Twenty years of conflict in northern Uganda has resulted in high rates of gender-based violence, unintended pregnancy and a generation exposed to a lifetime of violence. Understanding gender socialization is critical because gender role differentiation intensifies during adolescence, and hierarchies of power in intimate relationships are established.

Life histories with 40 adolescents in transitional life stages; puberty, older adolescents, newly married and new parents give voice to gendered experiences of puberty, sexuality, reproduction and violence. 35 in-depth interviews were conducted with individuals nominated by youth as significant in their lives. The Cultural Systems Paradigm (CSP) offers an organizing framework to understand the intersectionality of the components of cultural systems within which youth develop.

Social settings, systems and processes shape the acquisition of gender identities. Adolescents depend on others for care and resources, and their networks play influential roles manifesting idea systems and imposing or mediating historical and economic context. Boys and girls recognize that social norms are gendered and identify mechanisms for "learning" gender. Less evident enculturation processes include gendered time and space, experiences of violence, kinship systems and political and historical influences. Social sanctions maintain gender norms/roles, making it difficult for youth to forge new ways of interacting. Study results elucidate the ways masculine and feminine identities are shaped by observation and experience of intimate partner violence and harsh physical punishment. The experience of internal displacement solidified inequitable gender norms, fostering masculinities rooted in violence. Results also suggest that gender is stamped on the bodies of developing boys and girls during puberty. This stage also marks the beginning of vigilant enforcement of increasingly rigid gender roles by family, peers and community.

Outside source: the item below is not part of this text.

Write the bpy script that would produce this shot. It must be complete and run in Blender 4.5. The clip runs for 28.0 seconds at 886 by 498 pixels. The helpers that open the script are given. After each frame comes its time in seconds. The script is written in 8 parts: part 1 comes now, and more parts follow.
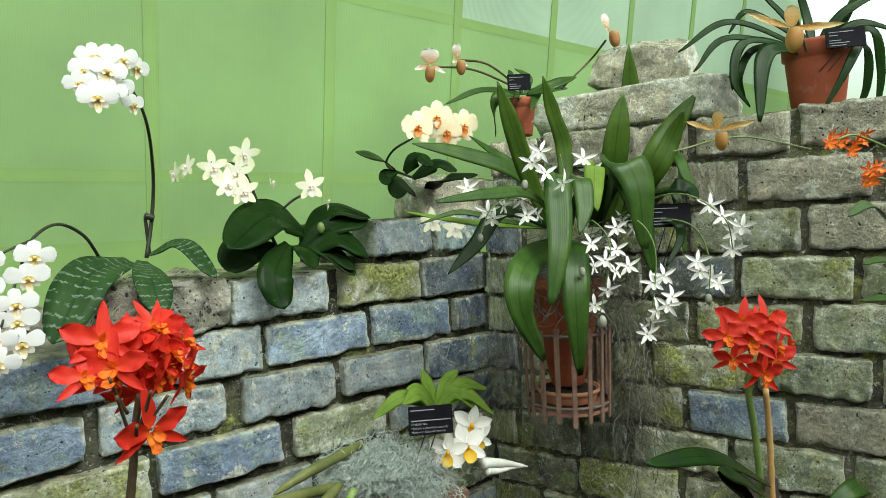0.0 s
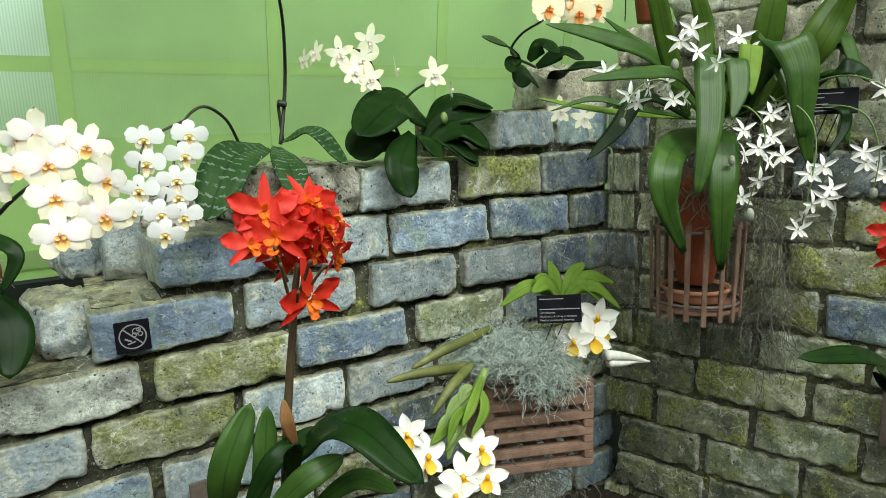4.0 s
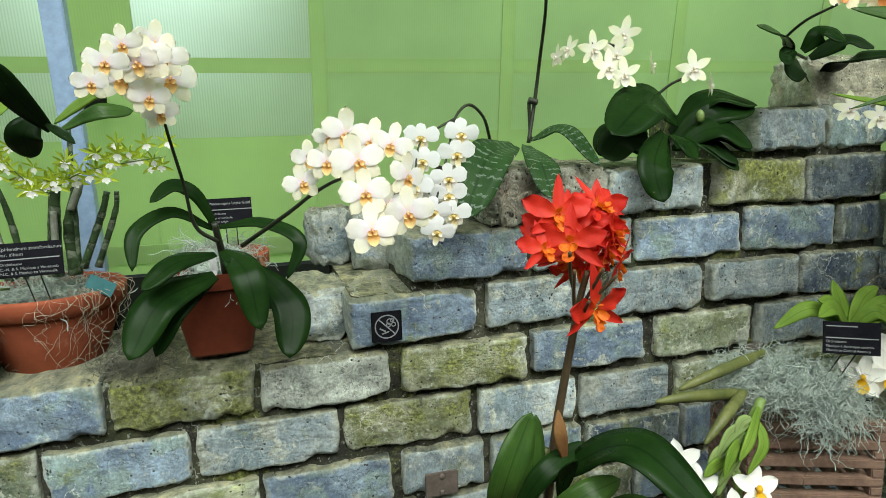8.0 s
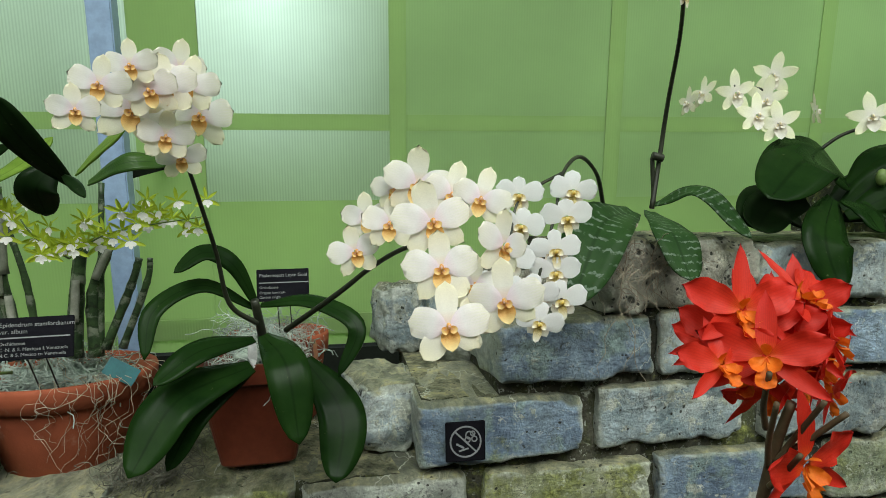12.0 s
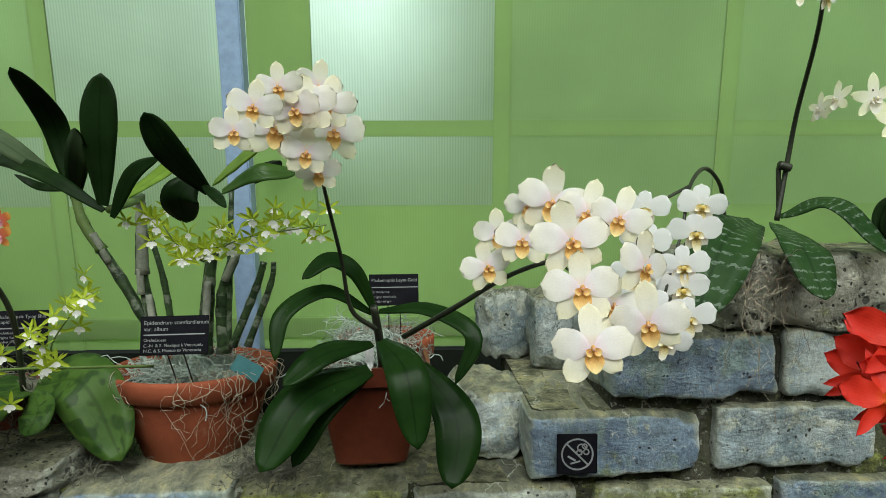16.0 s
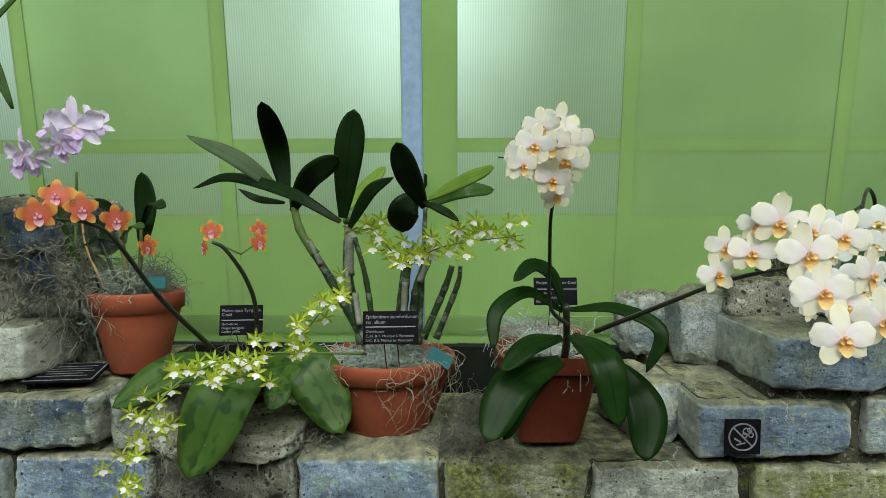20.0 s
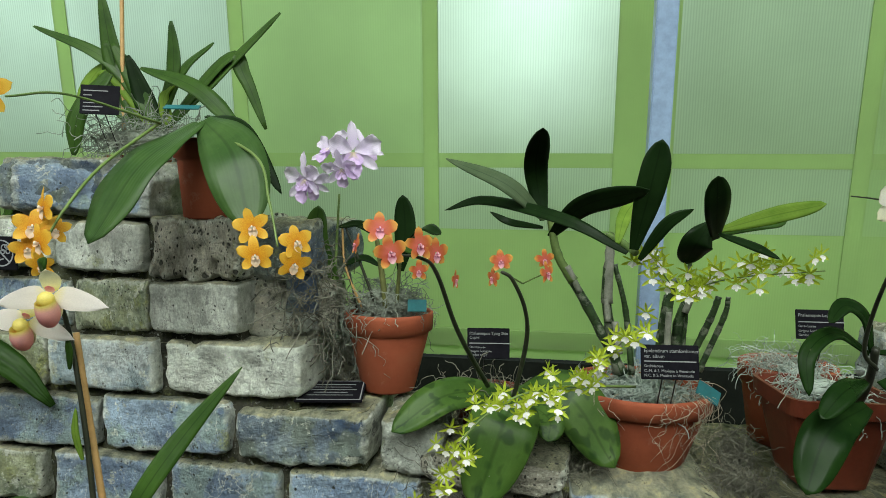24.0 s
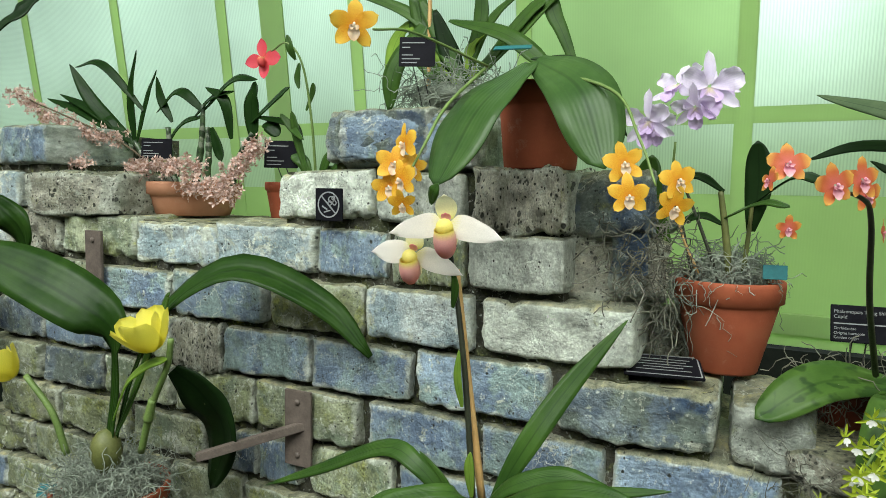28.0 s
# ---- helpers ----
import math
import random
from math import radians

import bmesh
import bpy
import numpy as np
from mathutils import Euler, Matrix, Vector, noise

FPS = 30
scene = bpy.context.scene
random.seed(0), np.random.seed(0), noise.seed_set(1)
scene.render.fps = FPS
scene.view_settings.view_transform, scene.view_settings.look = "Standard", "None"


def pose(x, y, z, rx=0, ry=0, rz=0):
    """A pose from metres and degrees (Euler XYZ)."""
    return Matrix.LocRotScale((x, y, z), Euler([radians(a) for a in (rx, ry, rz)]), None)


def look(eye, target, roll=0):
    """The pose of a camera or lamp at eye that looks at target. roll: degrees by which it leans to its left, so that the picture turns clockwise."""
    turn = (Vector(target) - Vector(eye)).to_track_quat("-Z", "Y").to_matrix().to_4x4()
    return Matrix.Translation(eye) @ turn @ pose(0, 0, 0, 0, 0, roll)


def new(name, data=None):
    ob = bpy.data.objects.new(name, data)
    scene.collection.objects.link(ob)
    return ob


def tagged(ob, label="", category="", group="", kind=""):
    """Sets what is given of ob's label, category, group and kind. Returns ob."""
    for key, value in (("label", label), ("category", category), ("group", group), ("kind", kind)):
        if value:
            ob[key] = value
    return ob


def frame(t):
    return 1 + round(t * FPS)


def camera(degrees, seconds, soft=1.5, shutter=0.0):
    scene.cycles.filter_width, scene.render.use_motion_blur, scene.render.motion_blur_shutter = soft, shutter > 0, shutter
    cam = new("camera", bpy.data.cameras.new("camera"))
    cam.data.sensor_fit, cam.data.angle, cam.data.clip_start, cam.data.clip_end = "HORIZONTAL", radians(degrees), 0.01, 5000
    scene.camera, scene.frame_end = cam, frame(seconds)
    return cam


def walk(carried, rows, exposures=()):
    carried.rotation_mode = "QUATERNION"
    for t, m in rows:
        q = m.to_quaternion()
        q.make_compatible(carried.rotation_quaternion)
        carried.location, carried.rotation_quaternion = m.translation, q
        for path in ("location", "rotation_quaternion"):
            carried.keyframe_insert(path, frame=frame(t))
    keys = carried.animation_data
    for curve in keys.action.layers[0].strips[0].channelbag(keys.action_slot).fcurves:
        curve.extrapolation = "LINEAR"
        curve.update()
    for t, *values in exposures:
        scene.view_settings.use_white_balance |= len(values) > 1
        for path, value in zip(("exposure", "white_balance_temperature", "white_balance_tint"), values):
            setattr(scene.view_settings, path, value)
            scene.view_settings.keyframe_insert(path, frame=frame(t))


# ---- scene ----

Recognition of the power of hidden influences and social sanctions for gender role transgressions informed an intervention which encourages youth to reflect critically on the examples in their lives and amplifies the voices of gender equitable role models. Building on pathways of resistance to hegemonic gender identities identified during the research, a life course approach was developed to provide differentiated, yet complementary, interventions at key transition points.